[START OF Given data]

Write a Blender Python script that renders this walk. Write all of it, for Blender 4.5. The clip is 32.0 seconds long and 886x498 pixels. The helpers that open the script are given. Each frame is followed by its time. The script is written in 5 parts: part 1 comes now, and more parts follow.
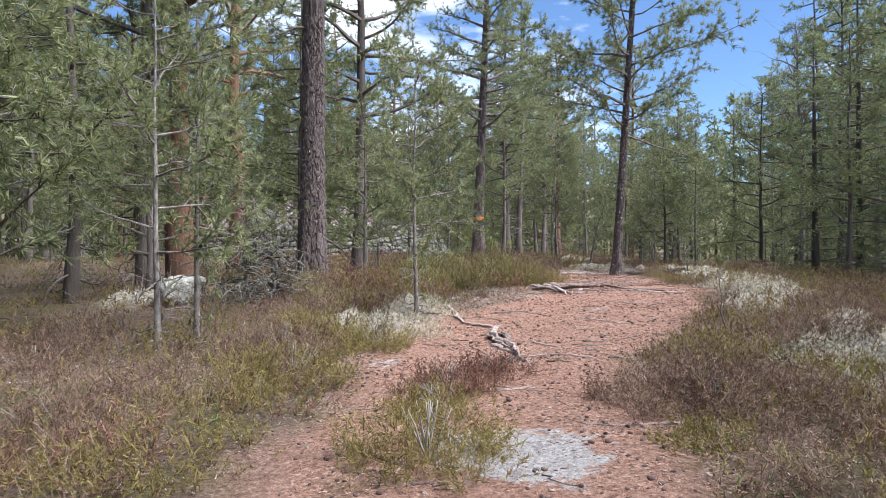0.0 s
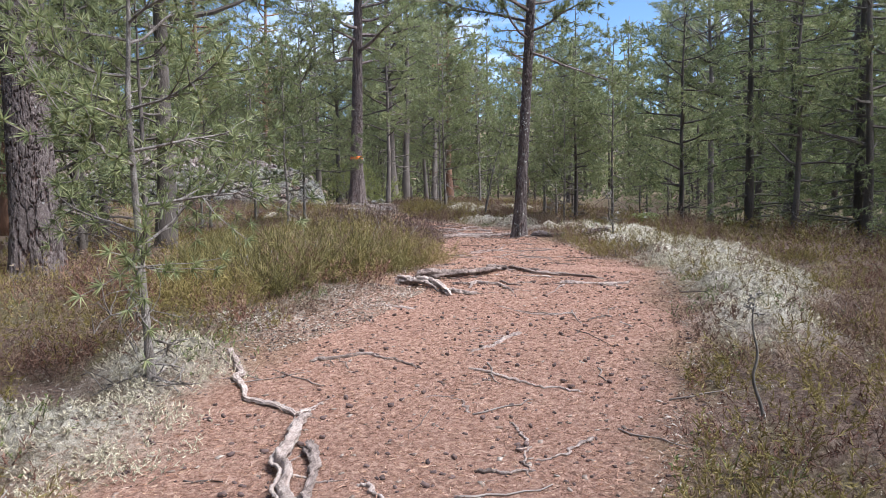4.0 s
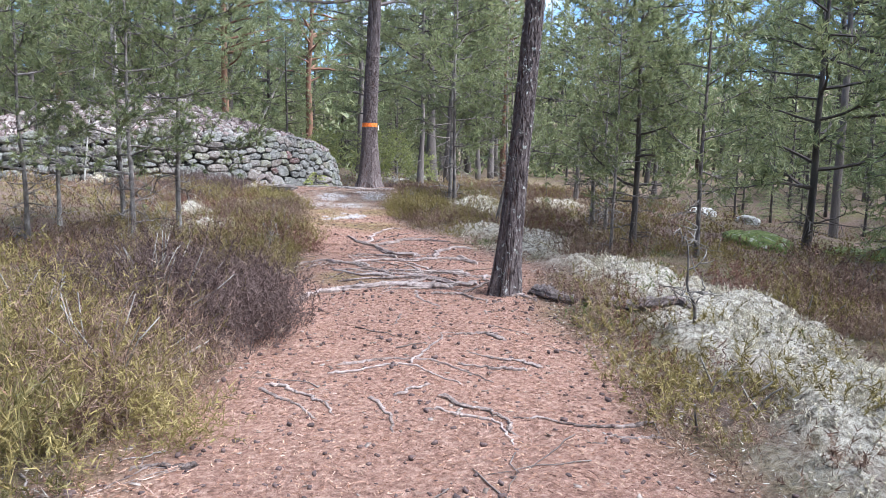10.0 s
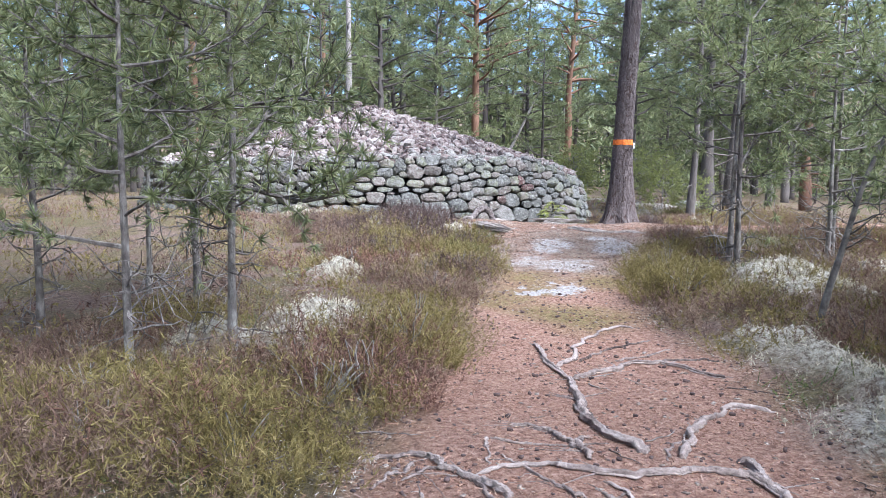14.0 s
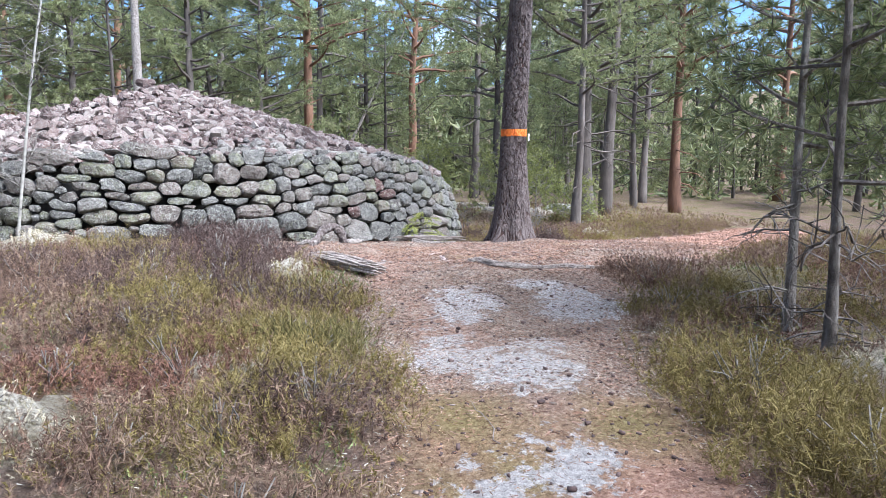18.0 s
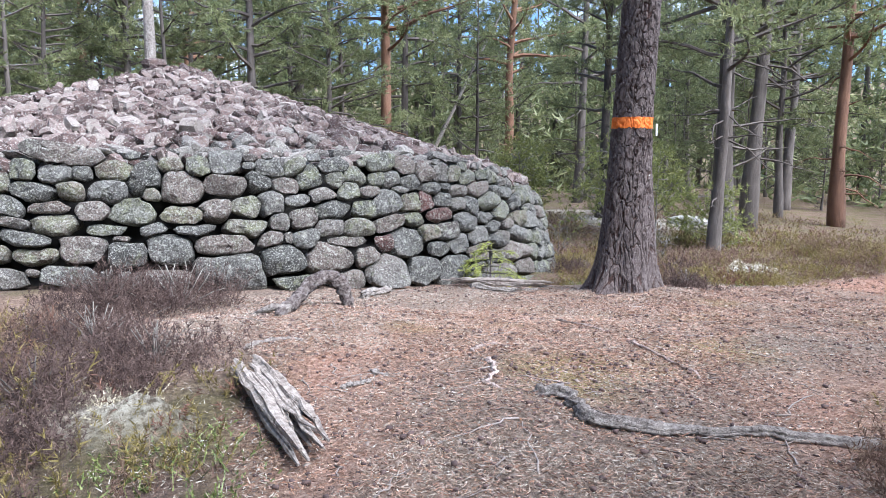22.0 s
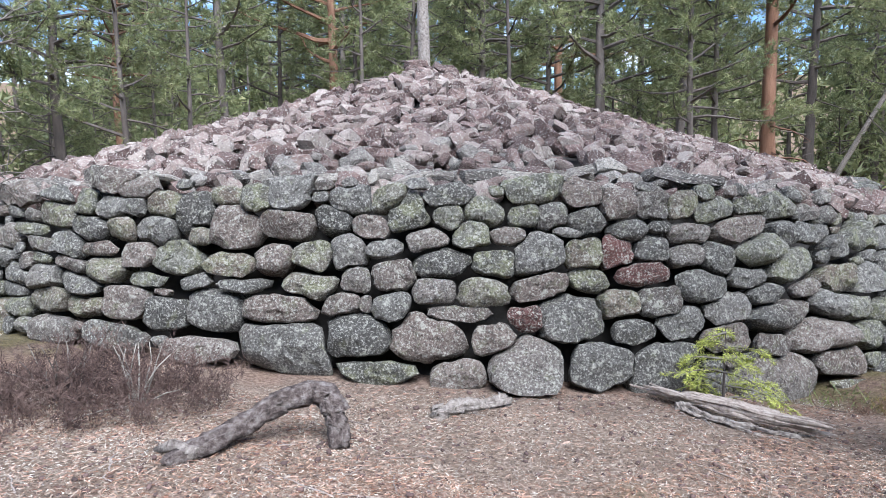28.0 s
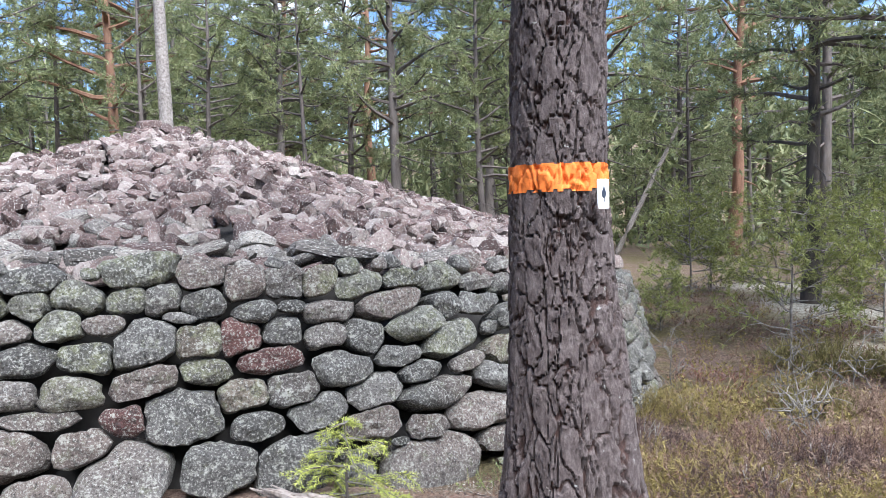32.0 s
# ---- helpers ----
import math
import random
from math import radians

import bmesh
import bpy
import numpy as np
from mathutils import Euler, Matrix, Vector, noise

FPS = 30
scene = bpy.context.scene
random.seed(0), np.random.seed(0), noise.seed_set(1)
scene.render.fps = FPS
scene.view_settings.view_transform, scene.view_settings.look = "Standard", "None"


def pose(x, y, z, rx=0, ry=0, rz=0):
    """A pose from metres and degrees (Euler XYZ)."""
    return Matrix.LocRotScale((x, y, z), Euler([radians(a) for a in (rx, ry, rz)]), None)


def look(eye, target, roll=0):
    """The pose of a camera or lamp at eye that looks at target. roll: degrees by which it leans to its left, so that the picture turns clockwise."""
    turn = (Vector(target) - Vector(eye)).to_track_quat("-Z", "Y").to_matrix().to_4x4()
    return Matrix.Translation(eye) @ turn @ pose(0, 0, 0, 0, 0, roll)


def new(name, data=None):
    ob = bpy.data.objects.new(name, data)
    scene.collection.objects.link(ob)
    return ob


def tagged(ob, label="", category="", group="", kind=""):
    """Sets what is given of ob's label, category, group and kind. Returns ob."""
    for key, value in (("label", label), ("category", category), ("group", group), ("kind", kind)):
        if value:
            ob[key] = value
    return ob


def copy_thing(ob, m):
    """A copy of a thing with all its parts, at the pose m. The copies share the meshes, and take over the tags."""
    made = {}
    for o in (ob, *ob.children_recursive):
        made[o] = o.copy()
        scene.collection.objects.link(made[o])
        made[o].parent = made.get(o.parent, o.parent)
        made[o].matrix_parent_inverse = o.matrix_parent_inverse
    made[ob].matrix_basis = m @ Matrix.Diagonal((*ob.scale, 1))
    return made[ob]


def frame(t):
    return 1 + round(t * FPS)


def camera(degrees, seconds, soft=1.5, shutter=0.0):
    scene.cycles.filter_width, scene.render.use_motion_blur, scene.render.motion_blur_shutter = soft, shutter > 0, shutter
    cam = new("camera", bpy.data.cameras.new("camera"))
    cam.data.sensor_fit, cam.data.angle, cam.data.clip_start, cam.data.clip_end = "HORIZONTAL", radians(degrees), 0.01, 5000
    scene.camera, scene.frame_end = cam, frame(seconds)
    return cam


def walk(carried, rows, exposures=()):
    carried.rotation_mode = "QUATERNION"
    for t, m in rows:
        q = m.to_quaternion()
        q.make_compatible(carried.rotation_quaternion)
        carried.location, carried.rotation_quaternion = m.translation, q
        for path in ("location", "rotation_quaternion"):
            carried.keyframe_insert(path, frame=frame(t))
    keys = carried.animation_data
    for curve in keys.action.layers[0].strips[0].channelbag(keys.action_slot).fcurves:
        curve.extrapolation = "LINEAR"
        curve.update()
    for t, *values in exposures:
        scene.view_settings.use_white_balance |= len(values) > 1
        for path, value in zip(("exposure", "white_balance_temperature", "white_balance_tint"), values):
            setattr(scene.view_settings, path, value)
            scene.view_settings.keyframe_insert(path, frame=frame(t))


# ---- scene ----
cam = camera(63.00, 32.0, 0.7)
PATH = [
    (0, (-20.504, -24.485, 0.296), (-19.298, -22.890, 0.309), -0.39),
    (0.5, (-20.079, -24.120, 0.331), (-18.838, -22.551, 0.341), -0.37),
    (1, (-19.726, -23.762, 0.371), (-18.445, -22.227, 0.379), -0.37),
    (1.5, (-19.325, -23.401, 0.441), (-17.967, -21.933, 0.454), -0.33),
    (2, (-18.957, -23.077, 0.476), (-17.673, -21.545, 0.547), 0.24),
    (2.5, (-18.660, -22.747, 0.439), (-17.443, -21.160, 0.414), -1.07),
    (3, (-18.307, -22.393, 0.622), (-17.060, -20.836, 0.483), -1.48),
    (3.5, (-17.881, -22.074, 0.720), (-16.535, -20.606, 0.530), -1.34),
    (5.5, (-16.155, -20.718, 0.510), (-14.650, -19.402, 0.438), -1.89),
    (6, (-15.679, -20.415, 0.623), (-14.158, -19.117, 0.584), -0.90),
    (6.5, (-15.131, -20.105, 0.720), (-13.614, -18.802, 0.712), -0.28),
    (7, (-14.716, -19.791, 0.761), (-13.221, -18.463, 0.775), 0.49),
    (7.5, (-14.351, -19.530, 0.869), (-12.895, -18.159, 0.880), 0.80),
    (8, (-13.930, -19.304, 0.909), (-12.574, -17.835, 0.871), 0.83),
    (8.5, (-13.570, -19.098, 0.880), (-12.276, -17.576, 0.771), 0.51),
    (9, (-13.078, -18.918, 0.930), (-11.788, -17.397, 0.774), 0.36),
    (9.5, (-12.573, -18.755, 0.951), (-11.289, -17.235, 0.746), 0.84),
    (10, (-12.190, -18.512, 0.984), (-10.936, -16.975, 0.725), 0.91),
    (10.5, (-11.787, -18.153, 0.992), (-10.594, -16.572, 0.716), 0.55),
    (11, (-11.350, -17.835, 1.000), (-10.240, -16.190, 0.750), 0.51),
    (11.5, (-10.879, -17.499, 1.029), (-9.858, -15.794, 0.808), 0.76),
    (12, (-10.430, -17.090, 1.098), (-9.507, -15.327, 0.894), 0.89),
    (12.5, (-10.027, -16.653, 1.171), (-9.393, -14.759, 1.071), 0.99),
    (13, (-9.693, -16.176, 1.151), (-9.084, -14.275, 1.026), 0.15),
    (13.5, (-9.447, -15.629, 1.199), (-8.810, -13.742, 1.020), 0.49),
    (14, (-9.293, -15.007, 1.240), (-8.679, -13.118, 1.012), 0.55),
    (14.5, (-9.169, -14.419, 1.192), (-8.452, -12.570, 0.928), 0.12),
    (15, (-8.966, -13.794, 1.198), (-8.120, -12.003, 0.926), 0.05),
    (15.5, (-8.747, -13.174, 1.193), (-7.810, -11.427, 0.932), 0.45),
    (17.5, (-8.048, -10.807, 1.250), (-6.952, -9.152, 1.004), -0.53),
    (18, (-7.727, -10.392, 1.232), (-6.700, -8.691, 1.006), 0.27),
    (18.5, (-7.431, -9.990, 1.239), (-6.509, -8.231, 1.002), 0.22),
    (19, (-7.094, -9.523, 1.265), (-6.274, -7.720, 0.993), -0.12),
    (19.5, (-6.755, -9.108, 1.236), (-6.055, -7.259, 0.935), 0.07),
    (20, (-6.447, -8.698, 1.276), (-5.809, -6.826, 0.975), 0.25),
    (20.5, (-6.144, -8.216, 1.323), (-5.507, -6.341, 1.039), 0.45),
    (21, (-5.807, -7.740, 1.347), (-5.148, -5.869, 1.085), 0.64),
    (21.5, (-5.473, -7.277, 1.375), (-4.758, -5.426, 1.129), 0.58),
    (22, (-5.146, -6.774, 1.392), (-4.378, -4.943, 1.151), 0.35),
    (22.5, (-4.795, -6.332, 1.430), (-4.001, -4.512, 1.190), 0.11),
    (23, (-4.499, -5.867, 1.436), (-3.725, -4.038, 1.197), 0.06),
    (23.5, (-4.176, -5.474, 1.445), (-3.471, -3.618, 1.203), 0.15),
    (24, (-3.829, -5.096, 1.510), (-3.239, -3.200, 1.269), 0.28),
    (24.5, (-3.539, -4.689, 1.569), (-3.094, -2.755, 1.321), 0.15),
    (25, (-3.276, -4.374, 1.593), (-3.002, -2.409, 1.342), -0.41),
    (25.5, (-2.985, -4.081, 1.662), (-2.899, -2.099, 1.405), -1.00),
    (27.5, (-2.307, -3.800, 1.590), (-2.558, -1.830, 1.353), -0.98),
    (28, (-2.176, -3.971, 1.591), (-2.539, -2.020, 1.349), -0.62),
    (28.5, (-1.979, -4.051, 1.594), (-2.416, -2.114, 1.362), 0.13),
    (29, (-1.741, -4.100, 1.569), (-2.239, -2.174, 1.363), 0.75),
    (29.5, (-1.632, -4.148, 1.593), (-2.175, -2.231, 1.426), 0.72),
    (30, (-1.568, -4.167, 1.609), (-2.098, -2.243, 1.476), 0.29),
    (30.5, (-1.493, -4.089, 1.622), (-1.946, -2.144, 1.512), -0.48),
    (31, (-1.311, -3.815, 1.661), (-1.606, -1.840, 1.561), -1.14),
    (31.5, (-0.987, -3.539, 1.674), (-1.083, -1.543, 1.579), -1.50),
    (32, (-0.576, -3.297, 1.685), (-0.541, -1.299, 1.588), -1.67),
]
walk(cam, [(t, look(eye, target, roll)) for t, eye, target, roll in PATH], exposures=((0.0, 1.25, 5850, 10), (6.5, 1.34, 5800, 10), (10.0, 1.68, 5450, 10), (15.0, 1.72, 5350, 10), (20.0, 1.64, 5550, 10), (25.0, 1.41, 5400, 10), (29.5, 1.37, 5650, 10), (32.0, 1.64, 5650, 10)))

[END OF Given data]

**Problem description:**
Copy out every line in the listing where the word "camera" appears.

**Worked solution:**
    """The pose of a camera or lamp at eye that looks at target. roll: degrees by which it leans to its left, so that the picture turns clockwise."""
def camera(degrees, seconds, soft=1.5, shutter=0.0):
    cam = new("camera", bpy.data.cameras.new("camera"))
    scene.camera, scene.frame_end = cam, frame(seconds)
cam = camera(63.00, 32.0, 0.7)